Sunday, August 25, 2024 1:14 pm by M. in , , , , ,    No comments
The Halifax Courier publishes pictures of all the blue plaques in places in and around Halifax:
1. Emily Brontë
Wuthering Heights author Emily Brontë has her own blue plaque in Calderdale which is located on Law Hill House, Southowram, where she lived when she taught at Elizabeth Patchetts school for girls. (Abigail Kellett)

The picture is from August 2018, when the plaque was erected. Source: Halifax Civic Trust

The novelist Sarah Moss explains in The Guardian her complicated relationship with Jane Eyre and classical heroines in general. 
Both the reading and the hunger were with me for life, a wild freedom and a dark trap, but I think now that it’s not quite so neat. The protagonists of the girls’ canon, from Joey Bettany of the Chalet School to Jo March of Little Women, from Jane Eyre to Esther Greenwood of The Bell Jar, were ostentatiously thin, and not because their high minds were distracted by the vanity of slimming.(...)
Mine’s a chef’s salad and a grapefruit juice, please. Jane Eyre, invited to join dinner parties at Thornfield, skulks in corners black-clad and skinny, judging the opulent clothes and curvy bodies of her rivals in love; later she will look with disgust on fat, mad Bertha Mason, the original madwoman in the attic, and on Bertha’s muscled, porter-drinking carer Grace Poole. I wanted to be Jane, Esther, Jo but I knew I was really hysterical, greedy Bertha; Anne Shirley’s dim, cake-loving friend Diana; at best Jo’s plump, frivolous sister Meg. I knew that my failure to be thin was inseparable from my failure to be clever and to control my emotions.
It escaped my notice as a child but does not now that Bertha is mixed race and Grace working class, that the ideal female body displaying the perfect control of the ideal female mind is racialised and classed. 
Scroll.in (India) reviews The Provincials by Sumana Roy: 
She adds the Brontës sisters to her lists of provincials when she engages with the notion of pedigree, who found their inspiration in the landscapes around them, and then there was Jane Eyre from the parocosm who had “invented” the Yorkshire village of Haworth. (Swati Rai)
India.com and El Placer de la Lectura (Spain) have lists of the nine greatest books of all time or books you should read before you die:
Jane Eyre (1847). Written by Charlotte Brontë, it combines from both Gothic and Victorian literature, revolutionizing the art of the novel. 

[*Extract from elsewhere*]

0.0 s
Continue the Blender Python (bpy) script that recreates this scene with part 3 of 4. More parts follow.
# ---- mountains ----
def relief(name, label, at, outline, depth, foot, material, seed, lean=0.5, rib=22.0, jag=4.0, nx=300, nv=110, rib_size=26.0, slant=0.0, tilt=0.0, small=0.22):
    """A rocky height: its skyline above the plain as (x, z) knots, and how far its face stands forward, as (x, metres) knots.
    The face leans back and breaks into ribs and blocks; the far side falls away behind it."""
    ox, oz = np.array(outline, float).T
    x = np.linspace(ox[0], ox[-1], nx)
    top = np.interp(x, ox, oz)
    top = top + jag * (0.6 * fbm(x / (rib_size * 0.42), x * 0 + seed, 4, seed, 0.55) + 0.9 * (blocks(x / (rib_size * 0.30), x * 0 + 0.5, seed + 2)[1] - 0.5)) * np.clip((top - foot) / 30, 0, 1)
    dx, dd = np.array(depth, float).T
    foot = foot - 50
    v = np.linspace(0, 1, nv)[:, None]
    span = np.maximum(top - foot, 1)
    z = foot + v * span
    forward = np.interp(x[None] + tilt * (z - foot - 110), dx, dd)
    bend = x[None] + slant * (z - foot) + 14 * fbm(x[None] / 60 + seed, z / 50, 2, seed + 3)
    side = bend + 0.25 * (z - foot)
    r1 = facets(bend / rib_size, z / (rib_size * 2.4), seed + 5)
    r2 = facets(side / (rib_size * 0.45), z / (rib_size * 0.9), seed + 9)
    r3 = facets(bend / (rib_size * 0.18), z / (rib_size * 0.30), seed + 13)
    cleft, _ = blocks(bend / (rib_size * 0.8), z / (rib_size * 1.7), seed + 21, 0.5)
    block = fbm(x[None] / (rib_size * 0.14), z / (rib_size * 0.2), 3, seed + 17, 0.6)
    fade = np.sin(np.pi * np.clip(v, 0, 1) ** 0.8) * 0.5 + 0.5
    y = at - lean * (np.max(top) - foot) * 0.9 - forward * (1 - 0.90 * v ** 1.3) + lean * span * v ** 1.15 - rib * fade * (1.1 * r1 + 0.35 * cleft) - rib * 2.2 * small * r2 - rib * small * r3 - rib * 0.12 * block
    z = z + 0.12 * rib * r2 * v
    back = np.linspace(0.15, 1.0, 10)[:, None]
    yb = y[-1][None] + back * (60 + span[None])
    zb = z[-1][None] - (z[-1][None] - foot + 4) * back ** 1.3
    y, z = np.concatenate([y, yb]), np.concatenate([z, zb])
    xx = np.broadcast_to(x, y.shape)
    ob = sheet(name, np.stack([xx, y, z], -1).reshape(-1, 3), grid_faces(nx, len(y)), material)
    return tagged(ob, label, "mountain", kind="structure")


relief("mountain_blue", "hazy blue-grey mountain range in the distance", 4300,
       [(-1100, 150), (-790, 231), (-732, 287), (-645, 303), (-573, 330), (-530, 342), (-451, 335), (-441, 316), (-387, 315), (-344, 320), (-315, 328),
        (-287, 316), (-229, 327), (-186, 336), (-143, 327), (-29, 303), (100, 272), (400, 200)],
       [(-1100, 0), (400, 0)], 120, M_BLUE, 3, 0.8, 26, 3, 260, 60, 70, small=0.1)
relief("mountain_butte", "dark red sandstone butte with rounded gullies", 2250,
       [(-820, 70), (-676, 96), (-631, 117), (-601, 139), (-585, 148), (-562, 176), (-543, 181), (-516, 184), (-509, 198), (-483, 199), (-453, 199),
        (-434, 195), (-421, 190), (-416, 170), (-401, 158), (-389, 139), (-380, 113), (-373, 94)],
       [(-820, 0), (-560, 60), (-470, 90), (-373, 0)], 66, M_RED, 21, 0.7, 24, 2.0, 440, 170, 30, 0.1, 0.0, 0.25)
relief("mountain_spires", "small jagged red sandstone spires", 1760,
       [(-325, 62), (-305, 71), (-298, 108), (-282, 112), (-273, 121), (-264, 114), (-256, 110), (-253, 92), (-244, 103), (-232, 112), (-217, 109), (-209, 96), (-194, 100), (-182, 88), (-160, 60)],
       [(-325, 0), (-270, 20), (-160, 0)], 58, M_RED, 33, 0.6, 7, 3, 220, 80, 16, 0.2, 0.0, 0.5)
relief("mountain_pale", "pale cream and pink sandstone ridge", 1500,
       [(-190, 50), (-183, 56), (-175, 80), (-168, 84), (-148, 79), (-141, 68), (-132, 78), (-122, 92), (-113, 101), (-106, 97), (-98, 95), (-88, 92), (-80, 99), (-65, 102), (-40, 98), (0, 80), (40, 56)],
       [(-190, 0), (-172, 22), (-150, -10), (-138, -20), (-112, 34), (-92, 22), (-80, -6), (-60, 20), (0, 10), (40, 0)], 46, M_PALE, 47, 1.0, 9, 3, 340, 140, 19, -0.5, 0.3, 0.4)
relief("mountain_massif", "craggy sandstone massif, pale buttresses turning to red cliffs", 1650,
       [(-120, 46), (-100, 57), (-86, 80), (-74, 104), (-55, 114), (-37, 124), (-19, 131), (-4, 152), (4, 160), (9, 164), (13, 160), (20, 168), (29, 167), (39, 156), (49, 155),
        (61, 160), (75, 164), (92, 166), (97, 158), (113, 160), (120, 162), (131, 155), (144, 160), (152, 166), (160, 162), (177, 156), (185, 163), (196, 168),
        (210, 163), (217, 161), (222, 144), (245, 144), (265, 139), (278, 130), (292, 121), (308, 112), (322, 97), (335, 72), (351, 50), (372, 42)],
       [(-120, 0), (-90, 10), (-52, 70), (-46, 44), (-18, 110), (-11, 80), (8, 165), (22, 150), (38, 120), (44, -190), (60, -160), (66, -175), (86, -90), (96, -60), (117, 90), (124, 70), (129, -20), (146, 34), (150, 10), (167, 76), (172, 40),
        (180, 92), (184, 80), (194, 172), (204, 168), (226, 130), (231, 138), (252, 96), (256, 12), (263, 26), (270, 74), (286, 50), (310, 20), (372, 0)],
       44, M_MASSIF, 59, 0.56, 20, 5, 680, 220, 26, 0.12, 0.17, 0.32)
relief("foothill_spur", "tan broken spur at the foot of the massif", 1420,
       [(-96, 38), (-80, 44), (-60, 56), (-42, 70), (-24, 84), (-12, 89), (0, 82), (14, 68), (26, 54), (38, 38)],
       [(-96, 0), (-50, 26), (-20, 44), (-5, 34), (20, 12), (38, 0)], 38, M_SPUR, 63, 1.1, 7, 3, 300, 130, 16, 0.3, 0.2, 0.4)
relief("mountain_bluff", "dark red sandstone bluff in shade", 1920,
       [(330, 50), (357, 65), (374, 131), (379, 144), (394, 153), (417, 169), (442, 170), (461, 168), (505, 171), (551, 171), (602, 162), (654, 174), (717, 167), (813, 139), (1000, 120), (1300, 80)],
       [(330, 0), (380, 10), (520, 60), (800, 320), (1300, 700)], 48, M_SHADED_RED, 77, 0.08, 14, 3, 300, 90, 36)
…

Jane Eyre. Esta novela histórica que redefinió la conciencia narrativa se centra en la homónima Jane Eyre, una huérfana nacida en la Inglaterra de 1800. A medida que Jane crece, toma su destino en sus propias manos, lo que se vuelve particularmente conmovedor cuando se encuentra con el melancólico Sr. Rochester en Thornfield Hall. (Translation)

Daily Camera recommends Gin & Gothic, A Brontë Rocktale in Denver. The Brontë Sisters YouTube channel explores the original Brontë church in Haworth, which was replaced in the 1870s due to poor conditions, including water seeping through the graveyard into the church, with a new Gothic-style church preserving the Brontë family vault. Through the Eyes of the Brontés describes a visit to St John the Baptist Church in Tunstall, where the Brontë sisters attended services while at boarding school.